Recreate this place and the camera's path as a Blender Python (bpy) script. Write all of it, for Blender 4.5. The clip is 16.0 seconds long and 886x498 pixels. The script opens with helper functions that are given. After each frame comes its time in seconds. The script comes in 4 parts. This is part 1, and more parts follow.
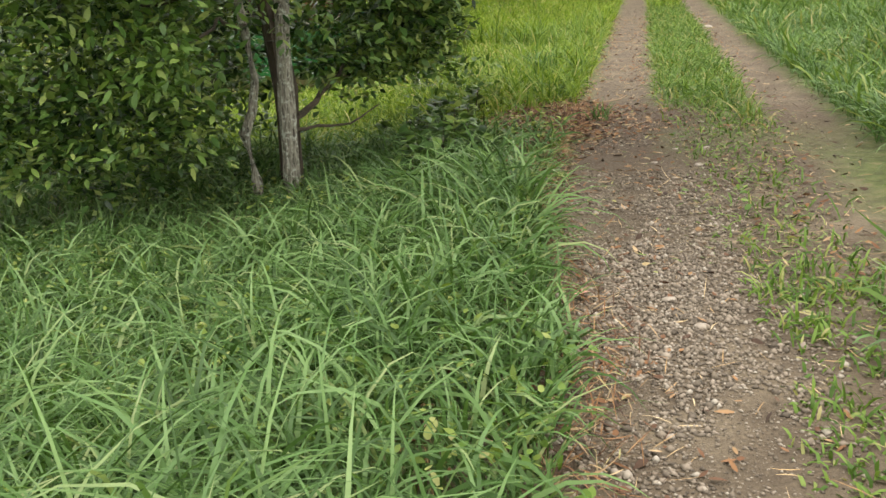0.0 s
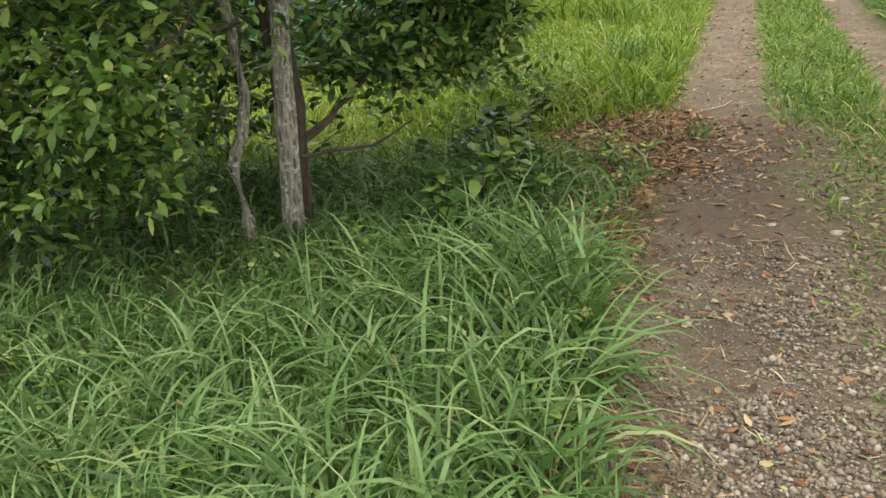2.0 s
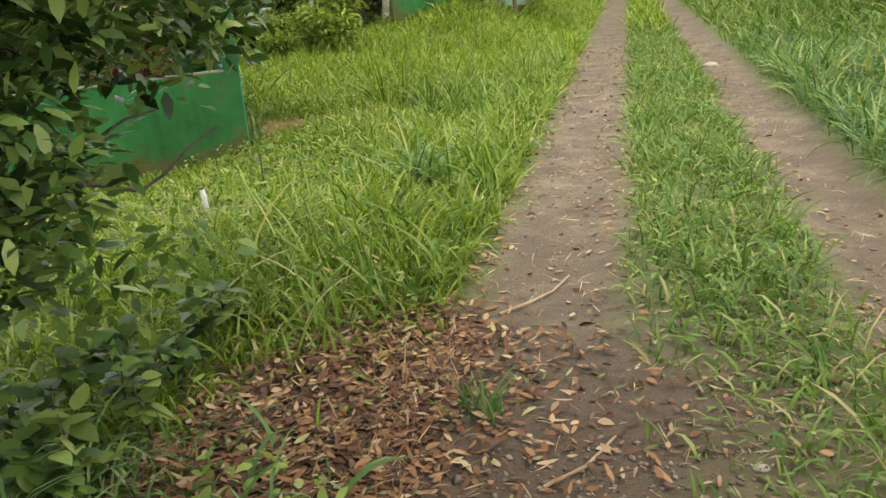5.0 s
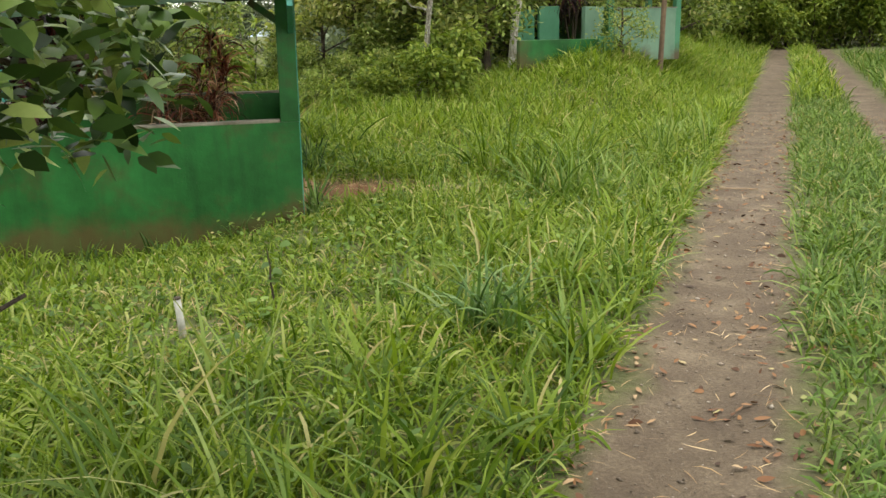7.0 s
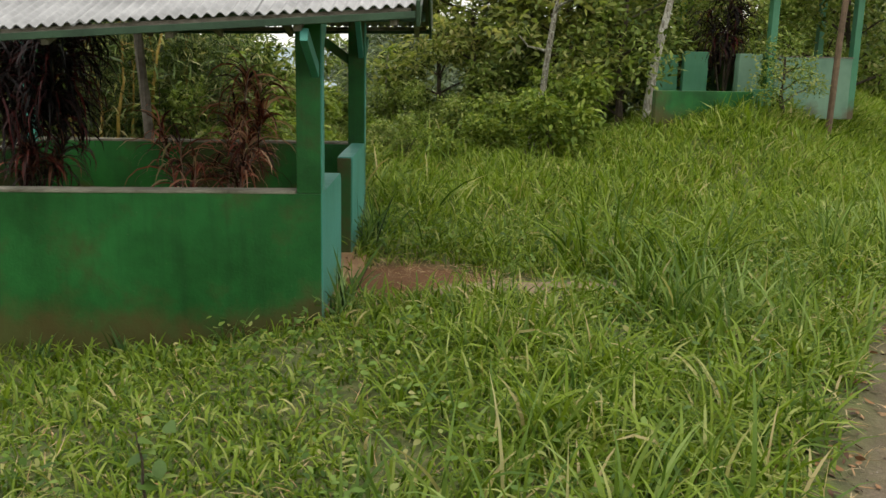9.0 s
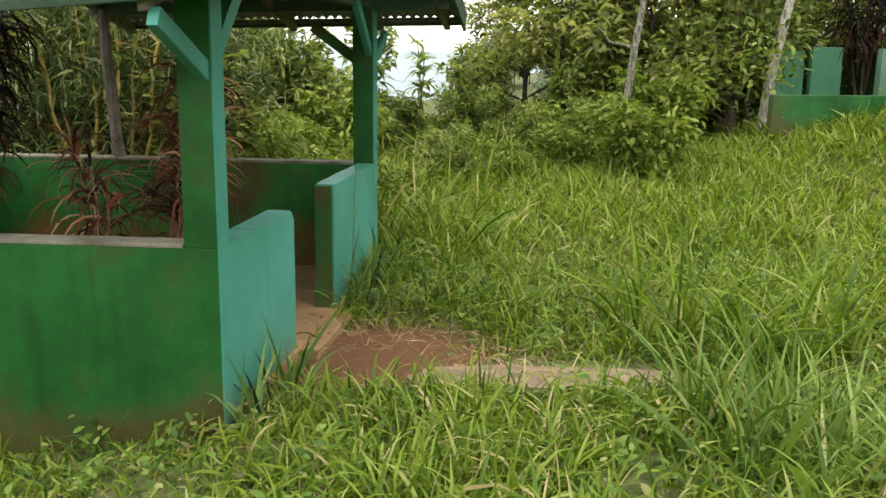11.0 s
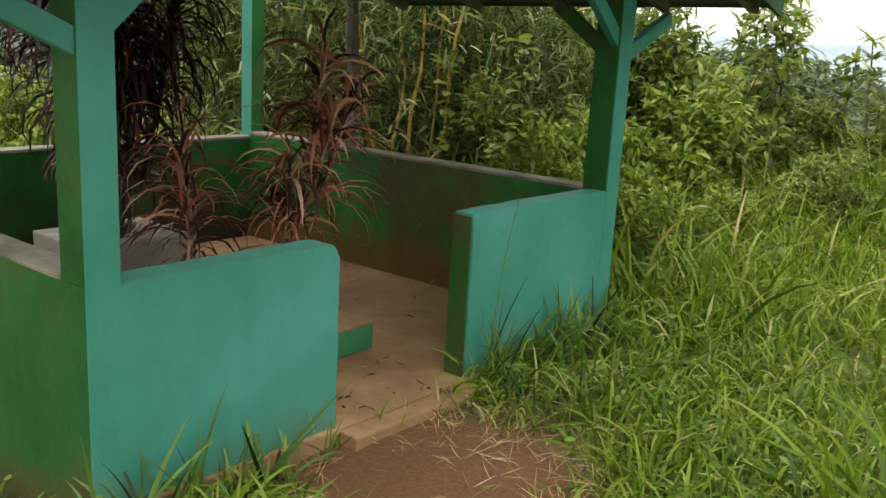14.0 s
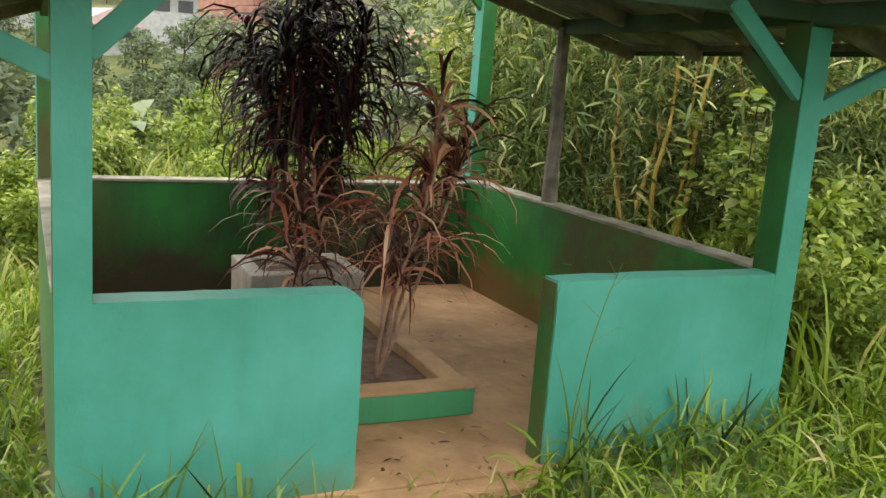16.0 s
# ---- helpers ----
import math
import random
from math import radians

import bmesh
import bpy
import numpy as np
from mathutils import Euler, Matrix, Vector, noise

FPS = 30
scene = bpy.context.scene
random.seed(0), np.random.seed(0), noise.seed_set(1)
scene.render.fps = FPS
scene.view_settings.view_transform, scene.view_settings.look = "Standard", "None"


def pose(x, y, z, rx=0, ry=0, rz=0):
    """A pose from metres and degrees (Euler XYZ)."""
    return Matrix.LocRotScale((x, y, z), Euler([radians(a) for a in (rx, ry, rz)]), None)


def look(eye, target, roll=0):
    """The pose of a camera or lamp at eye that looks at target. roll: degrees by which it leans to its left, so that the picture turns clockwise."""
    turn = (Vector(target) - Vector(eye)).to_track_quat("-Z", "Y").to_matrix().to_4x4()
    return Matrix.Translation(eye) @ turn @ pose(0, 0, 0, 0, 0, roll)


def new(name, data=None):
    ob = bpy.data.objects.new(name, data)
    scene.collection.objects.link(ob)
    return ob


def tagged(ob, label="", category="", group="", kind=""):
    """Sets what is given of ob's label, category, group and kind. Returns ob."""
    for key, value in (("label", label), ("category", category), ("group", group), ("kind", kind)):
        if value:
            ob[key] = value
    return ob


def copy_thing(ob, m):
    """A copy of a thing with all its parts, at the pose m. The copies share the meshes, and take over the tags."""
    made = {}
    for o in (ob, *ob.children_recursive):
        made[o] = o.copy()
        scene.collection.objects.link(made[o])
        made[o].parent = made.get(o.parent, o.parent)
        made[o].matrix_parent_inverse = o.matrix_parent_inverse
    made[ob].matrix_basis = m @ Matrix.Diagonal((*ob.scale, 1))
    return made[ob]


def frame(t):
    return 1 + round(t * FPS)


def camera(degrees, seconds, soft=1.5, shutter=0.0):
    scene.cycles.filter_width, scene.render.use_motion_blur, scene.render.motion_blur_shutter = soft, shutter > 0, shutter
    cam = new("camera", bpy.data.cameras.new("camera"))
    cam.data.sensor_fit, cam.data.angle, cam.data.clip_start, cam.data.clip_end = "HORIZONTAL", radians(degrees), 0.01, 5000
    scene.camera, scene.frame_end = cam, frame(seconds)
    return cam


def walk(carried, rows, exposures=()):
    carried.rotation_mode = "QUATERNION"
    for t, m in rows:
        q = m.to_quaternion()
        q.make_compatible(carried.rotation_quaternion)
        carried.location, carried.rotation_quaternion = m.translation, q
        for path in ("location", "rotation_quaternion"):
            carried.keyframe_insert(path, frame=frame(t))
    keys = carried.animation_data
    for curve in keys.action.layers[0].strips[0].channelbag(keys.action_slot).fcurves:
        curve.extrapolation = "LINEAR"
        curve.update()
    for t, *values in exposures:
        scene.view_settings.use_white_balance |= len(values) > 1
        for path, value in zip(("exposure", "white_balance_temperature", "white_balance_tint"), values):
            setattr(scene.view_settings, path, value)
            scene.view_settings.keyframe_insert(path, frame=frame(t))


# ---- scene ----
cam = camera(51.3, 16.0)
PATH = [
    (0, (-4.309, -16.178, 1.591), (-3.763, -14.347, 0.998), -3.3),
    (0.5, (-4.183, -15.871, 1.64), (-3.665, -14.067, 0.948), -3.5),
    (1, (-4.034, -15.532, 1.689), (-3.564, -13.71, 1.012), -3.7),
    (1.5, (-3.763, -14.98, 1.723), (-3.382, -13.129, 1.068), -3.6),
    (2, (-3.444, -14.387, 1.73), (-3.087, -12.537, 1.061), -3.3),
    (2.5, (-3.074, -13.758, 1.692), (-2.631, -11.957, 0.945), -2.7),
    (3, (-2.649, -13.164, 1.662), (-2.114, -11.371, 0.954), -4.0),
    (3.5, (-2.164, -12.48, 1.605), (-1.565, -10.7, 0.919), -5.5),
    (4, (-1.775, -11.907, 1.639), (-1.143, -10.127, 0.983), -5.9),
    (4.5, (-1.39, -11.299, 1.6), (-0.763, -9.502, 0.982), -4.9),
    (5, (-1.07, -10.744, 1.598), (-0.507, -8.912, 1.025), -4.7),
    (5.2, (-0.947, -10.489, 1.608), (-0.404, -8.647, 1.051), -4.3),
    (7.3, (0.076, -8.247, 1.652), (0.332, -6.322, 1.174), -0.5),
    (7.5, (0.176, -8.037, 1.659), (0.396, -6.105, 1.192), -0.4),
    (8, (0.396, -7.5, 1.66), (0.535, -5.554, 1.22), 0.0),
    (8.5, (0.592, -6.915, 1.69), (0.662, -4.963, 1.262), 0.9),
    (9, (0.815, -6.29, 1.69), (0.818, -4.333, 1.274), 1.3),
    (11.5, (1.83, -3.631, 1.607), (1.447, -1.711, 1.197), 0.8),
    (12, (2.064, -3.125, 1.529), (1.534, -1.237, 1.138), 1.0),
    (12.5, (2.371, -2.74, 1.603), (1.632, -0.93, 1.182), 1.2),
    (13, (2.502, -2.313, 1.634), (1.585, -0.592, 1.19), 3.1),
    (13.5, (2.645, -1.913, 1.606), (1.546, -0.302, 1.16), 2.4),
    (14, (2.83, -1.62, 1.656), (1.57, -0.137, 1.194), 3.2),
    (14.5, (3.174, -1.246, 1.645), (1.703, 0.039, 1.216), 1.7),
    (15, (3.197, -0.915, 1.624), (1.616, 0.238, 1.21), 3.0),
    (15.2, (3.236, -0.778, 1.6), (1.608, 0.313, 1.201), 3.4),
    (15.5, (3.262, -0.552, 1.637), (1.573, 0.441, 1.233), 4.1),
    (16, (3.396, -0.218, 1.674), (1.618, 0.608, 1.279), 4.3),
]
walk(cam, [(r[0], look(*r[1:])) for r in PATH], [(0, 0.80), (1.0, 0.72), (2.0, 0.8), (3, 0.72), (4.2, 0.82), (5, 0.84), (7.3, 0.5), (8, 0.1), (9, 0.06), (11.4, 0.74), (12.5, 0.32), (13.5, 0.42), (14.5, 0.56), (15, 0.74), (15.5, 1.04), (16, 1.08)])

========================

▸ EXERCISE OBJECTIVE: The listing above must be printed again exactly, minus its pictures.

▸ COMPLETE RESPONSE:
Recreate this place and the camera's path as a Blender Python (bpy) script. Write all of it, for Blender 4.5. The clip is 16.0 seconds long and 886x498 pixels. The script opens with helper functions that are given. After each frame comes its time in seconds. The script comes in 4 parts. This is part 1, and more parts follow.
0.0 s
2.0 s
5.0 s
7.0 s
9.0 s
11.0 s
14.0 s
16.0 s
# ---- helpers ----
import math
import random
from math import radians

import bmesh
import bpy
import numpy as np
from mathutils import Euler, Matrix, Vector, noise

FPS = 30
scene = bpy.context.scene
random.seed(0), np.random.seed(0), noise.seed_set(1)
scene.render.fps = FPS
scene.view_settings.view_transform, scene.view_settings.look = "Standard", "None"


def pose(x, y, z, rx=0, ry=0, rz=0):
    """A pose from metres and degrees (Euler XYZ)."""
    return Matrix.LocRotScale((x, y, z), Euler([radians(a) for a in (rx, ry, rz)]), None)


def look(eye, target, roll=0):
    """The pose of a camera or lamp at eye that looks at target. roll: degrees by which it leans to its left, so that the picture turns clockwise."""
    turn = (Vector(target) - Vector(eye)).to_track_quat("-Z", "Y").to_matrix().to_4x4()
    return Matrix.Translation(eye) @ turn @ pose(0, 0, 0, 0, 0, roll)


def new(name, data=None):
    ob = bpy.data.objects.new(name, data)
    scene.collection.objects.link(ob)
    return ob


def tagged(ob, label="", category="", group="", kind=""):
    """Sets what is given of ob's label, category, group and kind. Returns ob."""
    for key, value in (("label", label), ("category", category), ("group", group), ("kind", kind)):
        if value:
            ob[key] = value
    return ob


def copy_thing(ob, m):
    """A copy of a thing with all its parts, at the pose m. The copies share the meshes, and take over the tags."""
    made = {}
    for o in (ob, *ob.children_recursive):
        made[o] = o.copy()
        scene.collection.objects.link(made[o])
        made[o].parent = made.get(o.parent, o.parent)
        made[o].matrix_parent_inverse = o.matrix_parent_inverse
    made[ob].matrix_basis = m @ Matrix.Diagonal((*ob.scale, 1))
    return made[ob]


def frame(t):
    return 1 + round(t * FPS)


def camera(degrees, seconds, soft=1.5, shutter=0.0):
    scene.cycles.filter_width, scene.render.use_motion_blur, scene.render.motion_blur_shutter = soft, shutter > 0, shutter
    cam = new("camera", bpy.data.cameras.new("camera"))
    cam.data.sensor_fit, cam.data.angle, cam.data.clip_start, cam.data.clip_end = "HORIZONTAL", radians(degrees), 0.01, 5000
    scene.camera, scene.frame_end = cam, frame(seconds)
    return cam


def walk(carried, rows, exposures=()):
    carried.rotation_mode = "QUATERNION"
    for t, m in rows:
        q = m.to_quaternion()
        q.make_compatible(carried.rotation_quaternion)
        carried.location, carried.rotation_quaternion = m.translation, q
        for path in ("location", "rotation_quaternion"):
            carried.keyframe_insert(path, frame=frame(t))
    keys = carried.animation_data
    for curve in keys.action.layers[0].strips[0].channelbag(keys.action_slot).fcurves:
        curve.extrapolation = "LINEAR"
        curve.update()
    for t, *values in exposures:
        scene.view_settings.use_white_balance |= len(values) > 1
        for path, value in zip(("exposure", "white_balance_temperature", "white_balance_tint"), values):
            setattr(scene.view_settings, path, value)
            scene.view_settings.keyframe_insert(path, frame=frame(t))


# ---- scene ----
cam = camera(51.3, 16.0)
PATH = [
    (0, (-4.309, -16.178, 1.591), (-3.763, -14.347, 0.998), -3.3),
    (0.5, (-4.183, -15.871, 1.64), (-3.665, -14.067, 0.948), -3.5),
    (1, (-4.034, -15.532, 1.689), (-3.564, -13.71, 1.012), -3.7),
    (1.5, (-3.763, -14.98, 1.723), (-3.382, -13.129, 1.068), -3.6),
    (2, (-3.444, -14.387, 1.73), (-3.087, -12.537, 1.061), -3.3),
    (2.5, (-3.074, -13.758, 1.692), (-2.631, -11.957, 0.945), -2.7),
    (3, (-2.649, -13.164, 1.662), (-2.114, -11.371, 0.954), -4.0),
    (3.5, (-2.164, -12.48, 1.605), (-1.565, -10.7, 0.919), -5.5),
    (4, (-1.775, -11.907, 1.639), (-1.143, -10.127, 0.983), -5.9),
    (4.5, (-1.39, -11.299, 1.6), (-0.763, -9.502, 0.982), -4.9),
    (5, (-1.07, -10.744, 1.598), (-0.507, -8.912, 1.025), -4.7),
    (5.2, (-0.947, -10.489, 1.608), (-0.404, -8.647, 1.051), -4.3),
    (7.3, (0.076, -8.247, 1.652), (0.332, -6.322, 1.174), -0.5),
    (7.5, (0.176, -8.037, 1.659), (0.396, -6.105, 1.192), -0.4),
    (8, (0.396, -7.5, 1.66), (0.535, -5.554, 1.22), 0.0),
    (8.5, (0.592, -6.915, 1.69), (0.662, -4.963, 1.262), 0.9),
    (9, (0.815, -6.29, 1.69), (0.818, -4.333, 1.274), 1.3),
    (11.5, (1.83, -3.631, 1.607), (1.447, -1.711, 1.197), 0.8),
    (12, (2.064, -3.125, 1.529), (1.534, -1.237, 1.138), 1.0),
    (12.5, (2.371, -2.74, 1.603), (1.632, -0.93, 1.182), 1.2),
    (13, (2.502, -2.313, 1.634), (1.585, -0.592, 1.19), 3.1),
    (13.5, (2.645, -1.913, 1.606), (1.546, -0.302, 1.16), 2.4),
    (14, (2.83, -1.62, 1.656), (1.57, -0.137, 1.194), 3.2),
    (14.5, (3.174, -1.246, 1.645), (1.703, 0.039, 1.216), 1.7),
    (15, (3.197, -0.915, 1.624), (1.616, 0.238, 1.21), 3.0),
    (15.2, (3.236, -0.778, 1.6), (1.608, 0.313, 1.201), 3.4),
    (15.5, (3.262, -0.552, 1.637), (1.573, 0.441, 1.233), 4.1),
    (16, (3.396, -0.218, 1.674), (1.618, 0.608, 1.279), 4.3),
]
walk(cam, [(r[0], look(*r[1:])) for r in PATH], [(0, 0.80), (1.0, 0.72), (2.0, 0.8), (3, 0.72), (4.2, 0.82), (5, 0.84), (7.3, 0.5), (8, 0.1), (9, 0.06), (11.4, 0.74), (12.5, 0.32), (13.5, 0.42), (14.5, 0.56), (15, 0.74), (15.5, 1.04), (16, 1.08)])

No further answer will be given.